Vem da montagem, como ficou claro, grande parte da força do filme. No início, com cortes rápidos, assemelha-se a um thriller de espionagem. À medida em que surge a paixão entre os dois protagonistas, o ritmo torna-se cadenciado, para tornar-se rápido novamente pouco antes do trágico desfecho. A sucessão de planos nunca é negligenciada, pelo contrário, é o que dá ao filme vigor e jovialidade (Chahine tem mais de setenta anos, mas como Manoel de Oliveira, adora uma molecagem), principalmente pelo que tem de imprevisível. Outro exemplo da pontuação desnorteadora de Chahine, que dá saltos ousados na narrativa, obedecendo claramente uma força maior (como dito acima, a força da sucessão de imagens): à primeira noite de amor do casal, sucede-se o casamento deles, à maneira muçulmana, no meio do deserto e debaixo de chuva, em uma cerimônia que comprova o talento do diretor ao trabalhar o espaço cênico. O primeiro plano terminava com Adam observando Hanane enquanto ela dorme, o plano seguinte inicia-se nas mãos dos dois, unidas, com a câmera abrindo para mostrar a cerimônia com todos os seus participantes e o belíssimo cenário natural.

Sua mise-en-scène é espalhafatosa e elegante ao mesmo tempo. Surpreende pela ausência de naturalismo, ao mesmo tempo que encanta pela destreza nos enquadramentos e movimentos de câmera. No segundo casamento do casal, no qual a cerimônia cristã é tomada de forma arrebatadora pela música muçulmana, a câmera move-se com tal elegância que não é difícil lembrar-se de Satyajit Ray. Principalmente por um sublime "zoom out" que parte da mãe de Adam chorando, abrindo para um plano geral dos que estão mais próximos ao casal, incluindo este. Descritivo, contemplativo, o plano expõe com perfeição a intriga que estava surgindo, e que depois esfacelaria os sonhos de vários personagens.
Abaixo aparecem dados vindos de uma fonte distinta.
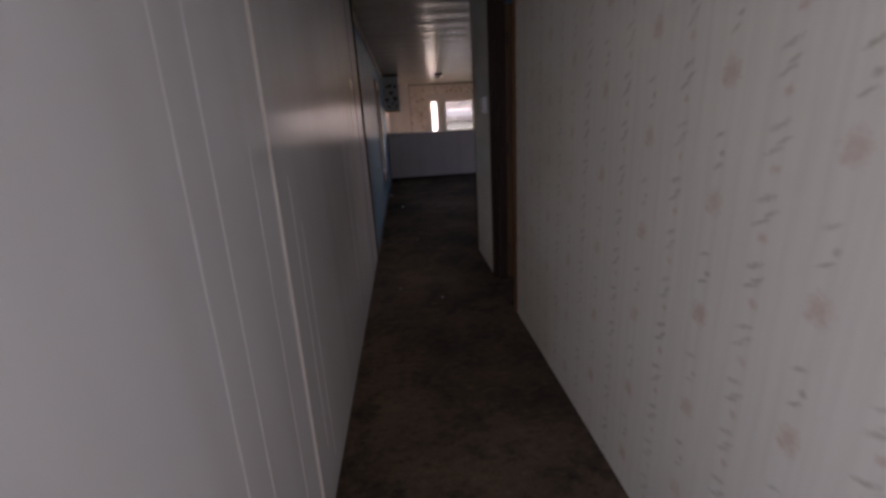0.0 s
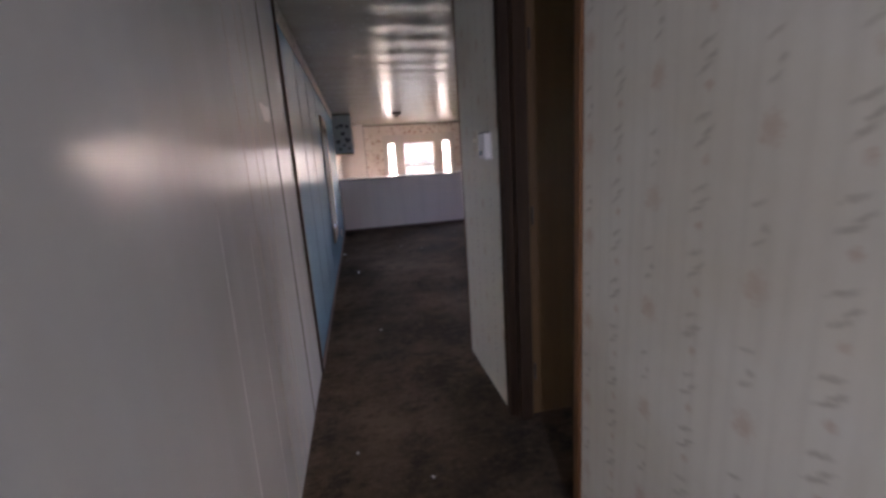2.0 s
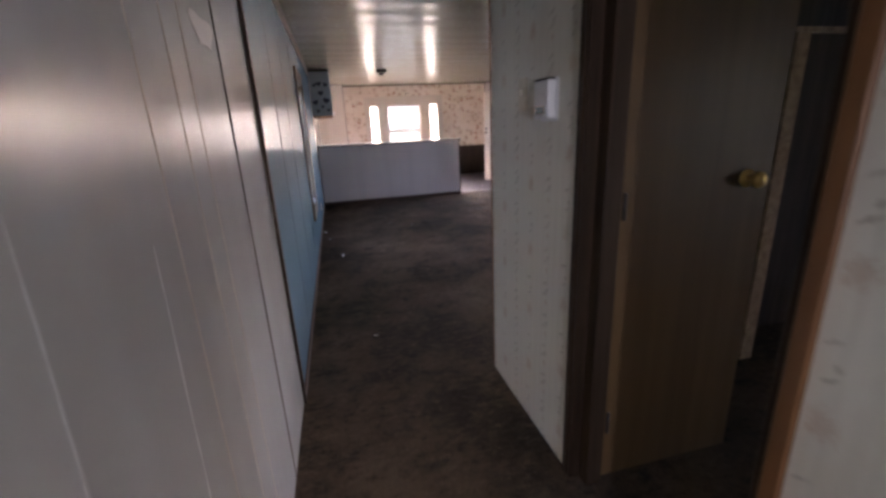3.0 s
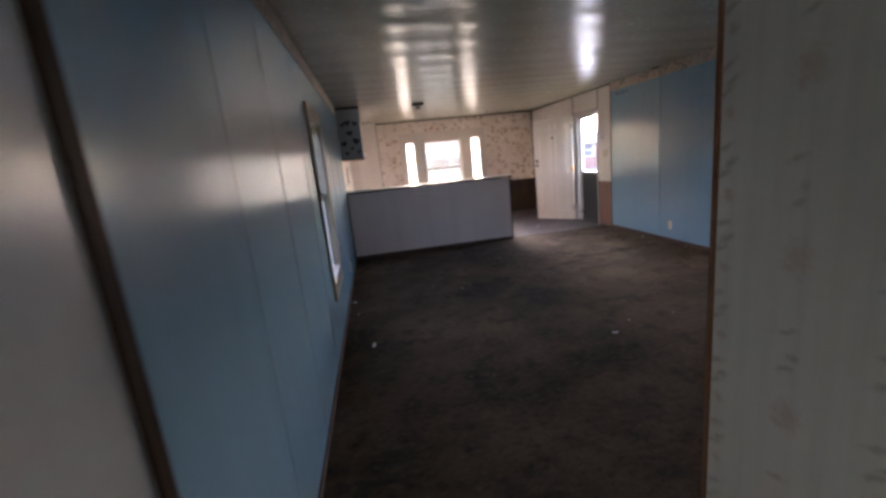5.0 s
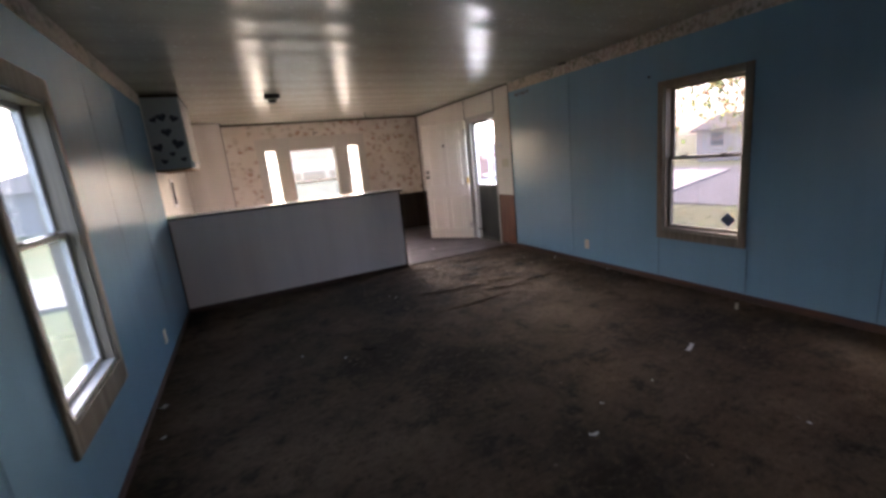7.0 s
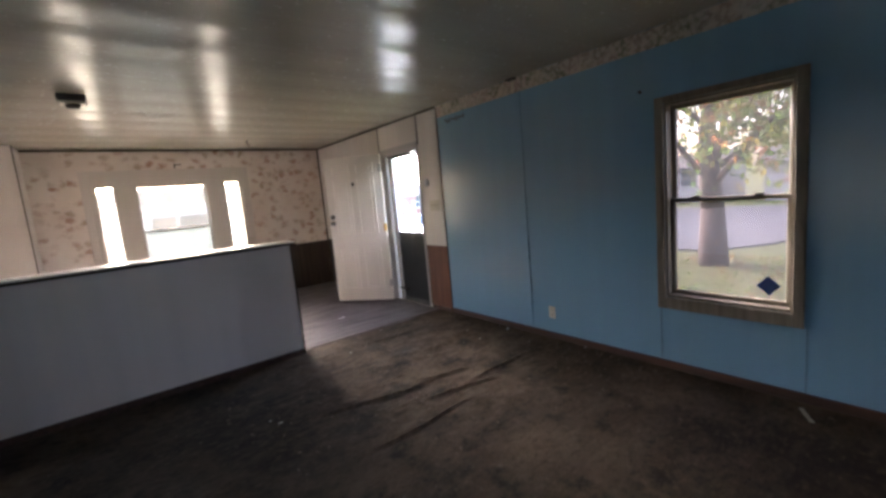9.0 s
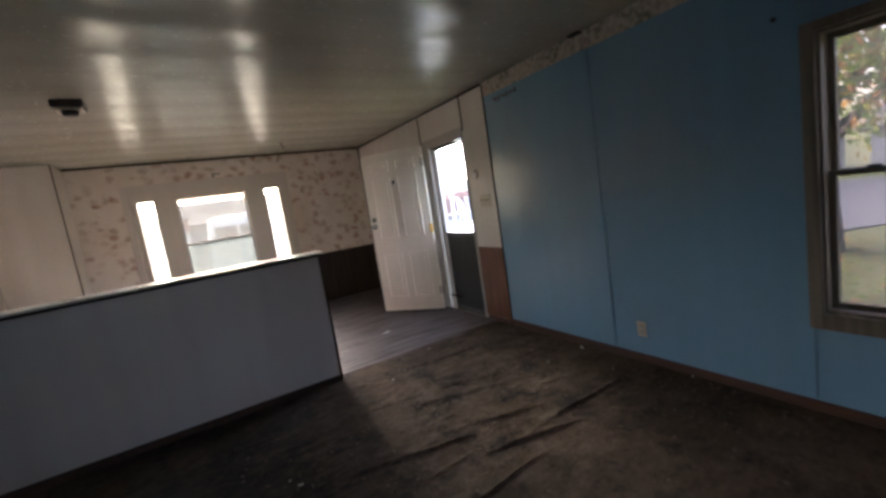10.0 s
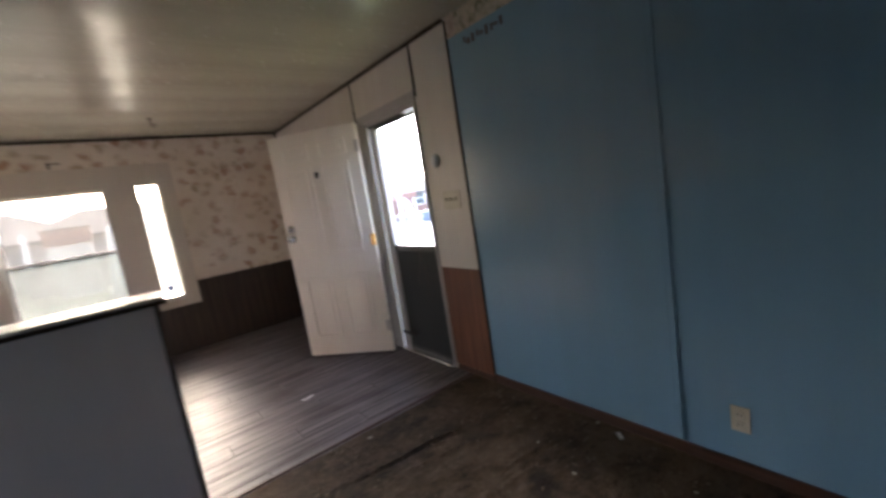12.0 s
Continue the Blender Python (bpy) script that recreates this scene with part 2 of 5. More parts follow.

Um outro momento digno de nota é o encontro da mãe de Adam com o irmão terrorista de Hanane, por realidade virtual, na torre Eiffel, encontro que trará consequências desastrosas para ambos. Tradição e modernidade no mesmo plano. Lembrem-se que o fundamentalista está orando a Alá quando ouve uma mensagem em seu computador. Para a trama, a conexão virtual pouco importa, mas a sensação de estranhamento pretendida por Chahine, na conjugação do mais arcaico com as últimas tecnologias (o filme foi feito em 1999), é atingida plenamente.

O final trágico tem uma força política inegável. Ao degolar o sonho humanista do filho (único ser humano que importa para ela), resta à mãe vagar pelas pontes americanas à procura de um sentido para sua ganância. Poucas vezes um filme pôde ser tão revolucionário sendo tão sutil.